Jake Burns:
So maybe you could start off and just tell us a little bit about what is the technology stack that you're using? Because I'm talking to so many customers right now that want to get started with AI and generative AI of course, and a lot of them are just stuck where to begin. So what advice would you give for them?
Vijay Chittoor:
I think the first, specifically in our domain as we think about the nature of AI, it all starts with first having a large amount of data. So in our case, the data is all about first party data of consumers, which is organized at a per brand level. So essentially each of our customers has a large repository of data, which they may or may not have been tracking historically, but with Blueshift, we make it easy for them to get started on that data unification journey, which often I'm sure you're finding this in your experience is one of the key steps to graduating towards AI. So I think the step one is really about having that rich data well organized, being able to capture that in real time, being able to unify that data. But then second, I think when you think about the advice we give to everyone starting on that AI journey is really to think about the end customer first.
And in our case, when we think about the customer, we really think about how can you use AI to deliver personalized interactions to the end consumer? And for us, a lot of that means thinking about customer AI. And when you think about customer AI, it's really about taking that customer data, the first party data we talked about and translating that into the who, what, when and where, of how to engage with the customer. So when you think about traditional marketing, which is often very manual, not driven by AI, you start making maybe flat decisions about who to target for a certain campaign, what offers to show them, when to reach out to the customer and which channel or where should you engage with them.

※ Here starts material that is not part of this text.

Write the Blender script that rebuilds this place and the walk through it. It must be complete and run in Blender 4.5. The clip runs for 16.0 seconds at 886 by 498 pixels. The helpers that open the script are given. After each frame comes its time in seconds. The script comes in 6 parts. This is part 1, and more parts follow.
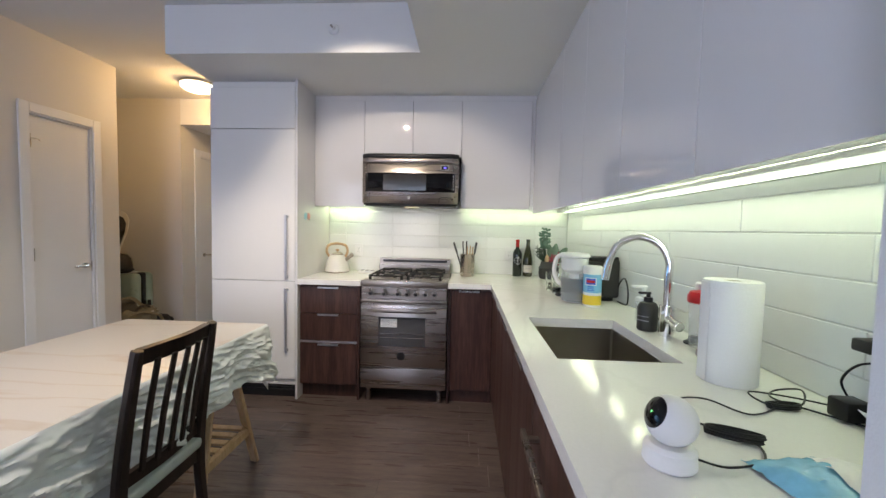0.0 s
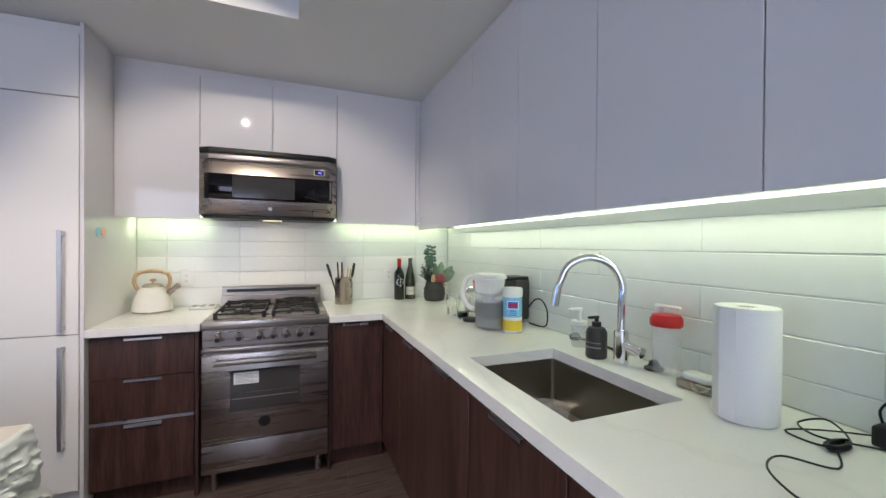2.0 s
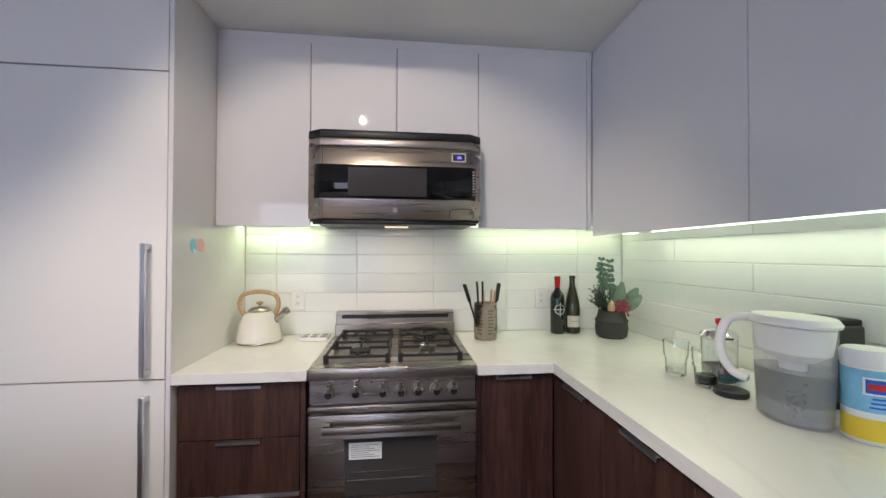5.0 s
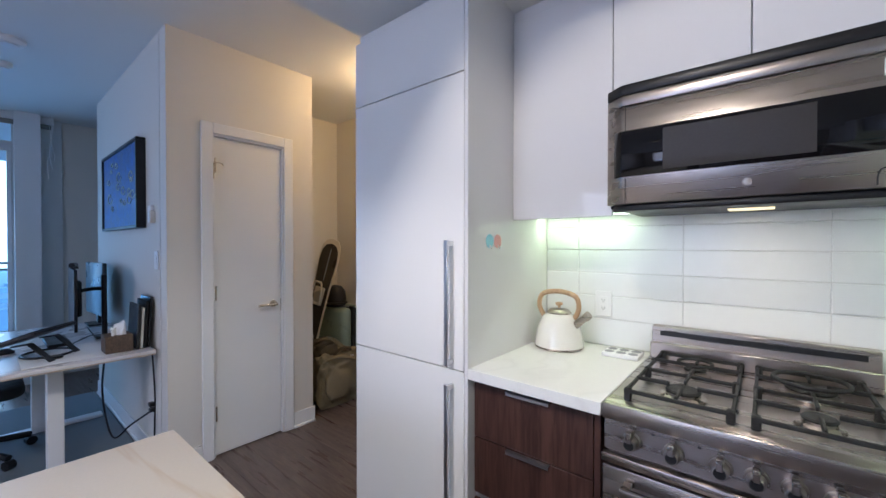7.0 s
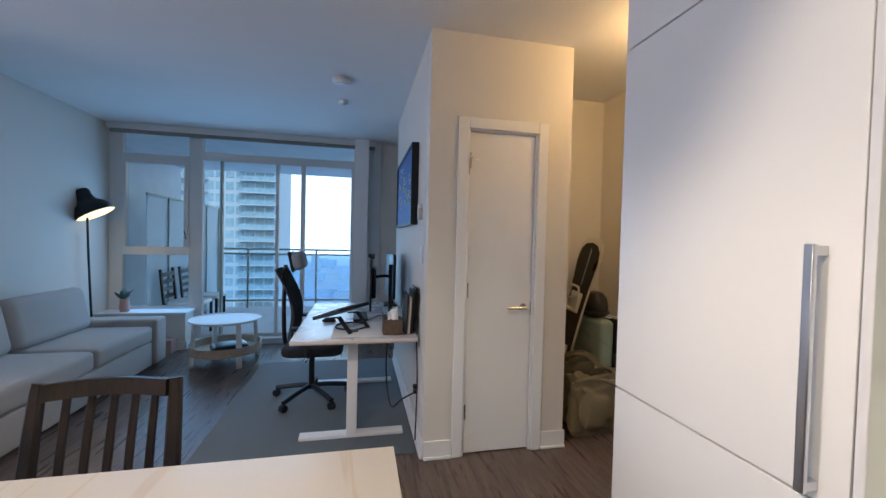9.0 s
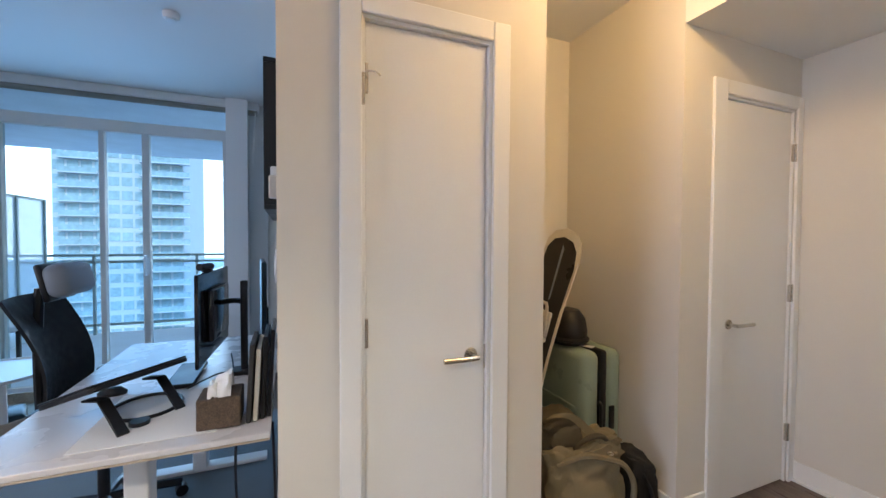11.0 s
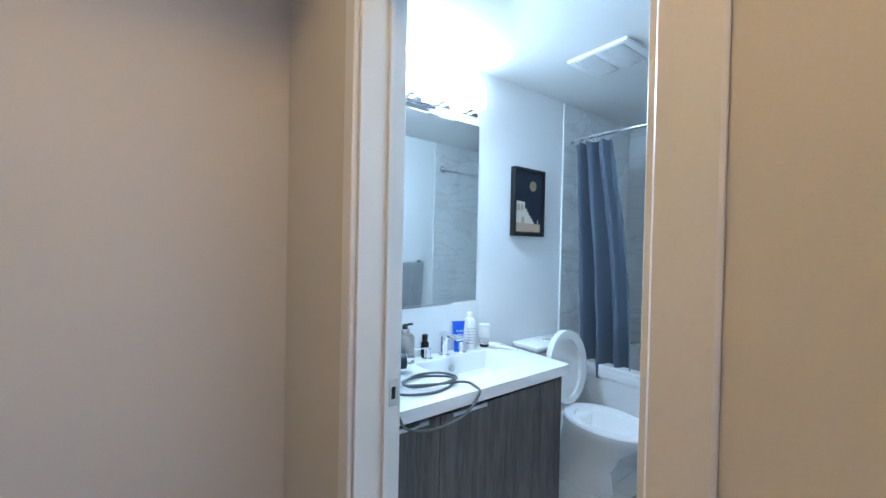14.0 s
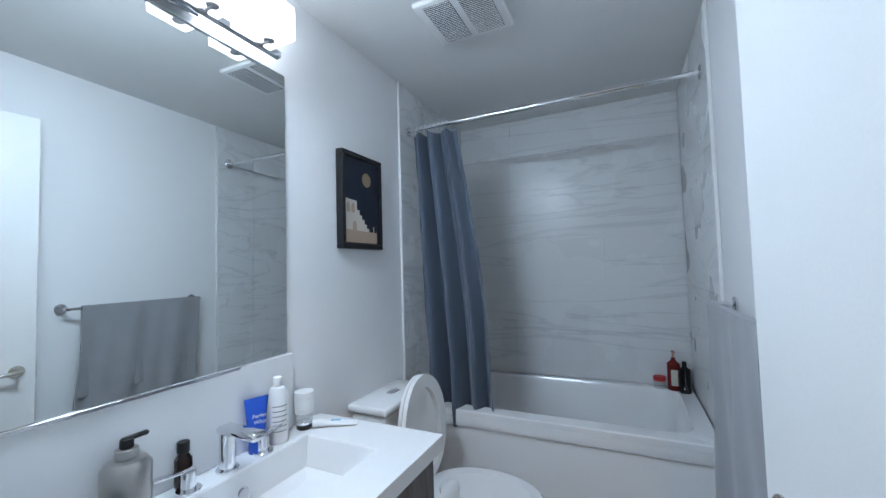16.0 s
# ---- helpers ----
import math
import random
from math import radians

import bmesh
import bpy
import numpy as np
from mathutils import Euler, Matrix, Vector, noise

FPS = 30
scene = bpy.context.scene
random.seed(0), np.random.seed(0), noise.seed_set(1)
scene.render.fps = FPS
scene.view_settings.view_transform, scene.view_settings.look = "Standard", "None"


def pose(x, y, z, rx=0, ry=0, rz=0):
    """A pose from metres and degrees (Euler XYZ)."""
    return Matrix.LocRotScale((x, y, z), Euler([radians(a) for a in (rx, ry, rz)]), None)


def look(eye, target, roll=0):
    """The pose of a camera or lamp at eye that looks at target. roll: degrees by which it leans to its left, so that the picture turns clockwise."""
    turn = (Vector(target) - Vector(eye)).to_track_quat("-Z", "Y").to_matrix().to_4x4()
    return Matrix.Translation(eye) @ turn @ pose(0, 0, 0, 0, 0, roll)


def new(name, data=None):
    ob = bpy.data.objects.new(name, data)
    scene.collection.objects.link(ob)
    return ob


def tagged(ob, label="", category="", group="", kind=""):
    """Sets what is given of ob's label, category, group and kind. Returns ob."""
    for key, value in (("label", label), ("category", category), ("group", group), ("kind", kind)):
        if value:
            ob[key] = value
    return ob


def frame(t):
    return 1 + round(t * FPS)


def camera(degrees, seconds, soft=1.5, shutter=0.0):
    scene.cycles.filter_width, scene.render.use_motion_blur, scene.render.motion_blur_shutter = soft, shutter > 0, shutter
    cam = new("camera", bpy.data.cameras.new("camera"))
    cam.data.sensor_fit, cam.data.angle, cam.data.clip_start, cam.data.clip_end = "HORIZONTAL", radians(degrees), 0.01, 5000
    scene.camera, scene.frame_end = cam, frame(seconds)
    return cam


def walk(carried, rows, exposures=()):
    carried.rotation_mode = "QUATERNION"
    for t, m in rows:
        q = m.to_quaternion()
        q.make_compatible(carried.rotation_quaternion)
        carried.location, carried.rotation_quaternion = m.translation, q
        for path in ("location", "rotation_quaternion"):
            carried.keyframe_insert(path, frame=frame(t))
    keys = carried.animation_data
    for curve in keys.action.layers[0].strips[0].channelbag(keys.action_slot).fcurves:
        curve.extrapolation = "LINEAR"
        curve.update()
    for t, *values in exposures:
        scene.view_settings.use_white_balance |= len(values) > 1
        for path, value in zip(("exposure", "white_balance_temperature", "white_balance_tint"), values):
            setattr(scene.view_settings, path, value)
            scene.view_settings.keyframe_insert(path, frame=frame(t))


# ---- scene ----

And if you think about it in the apps in a world which doesn't involve AI, when you're making these decisions manually, you are oversimplifying it quite a bit and lumping a bunch of customers together and you're trying to say, well, this whole segment, let's just target them with this one offer.
But the reality is that people, the end consumers are unique individuals and they need to be responding to it differently. And what AI does really well is even when the human market is sleeping in that moment, it's able to make that decision at an individual customer level and make millions of these decisions in aggregate. And I think that's the kind of decisioning engine, and that's the kind of decisioning power, the power personalization that AI gives you. So when we advise people on how to get to that AI journey, start by organizing that data, second thing, customer first, think about the use cases, but then be able to leverage the advantage of AI that it can make decisions at scale, it can personalize to an individual and transform your end customer experience with those elements in mind.
Jake Burns:
Absolutely. Yeah, that's a great point. It's really about personalizing the experience. As a manual process, it would be just too laborious to be able to do that for any human to do even if they were working 24 hours, right?
Vijay Chittoor:
That's exactly right. Yeah.
Jake Burns:
But with AI, presumably it gets it right more often as well because it's using more drawing for more different data points.
Vijay Chittoor:
That's exactly right. And I think you touched on something important. You're thinking about the end customer journey. And if you think about it, a lot of people have been talking about how customer journeys have become much more complex in today's digital world where so many different touch points have emerged. And in that complex, because of that complexity, there are millions of permutations of the customer journey. So in some ways I think the customer engagement problem for today is really about nurturing each customer's self-directed journey because every customer is automatically on a journey with the brand. So, how do you recognize the journey that each individual's on? How can you be helpful to them in that moment and how can you do that at scale? And really that's kind where AI comes in and helps everyone. So, when we work with marketers, I think marketers are very good at being storytellers. But today the challenge is how do you take the kernel of the story but individualize it across all these different self-projected journeys. And that's where I think marketers can partner really well with AI. And that's been a very powerful partnership.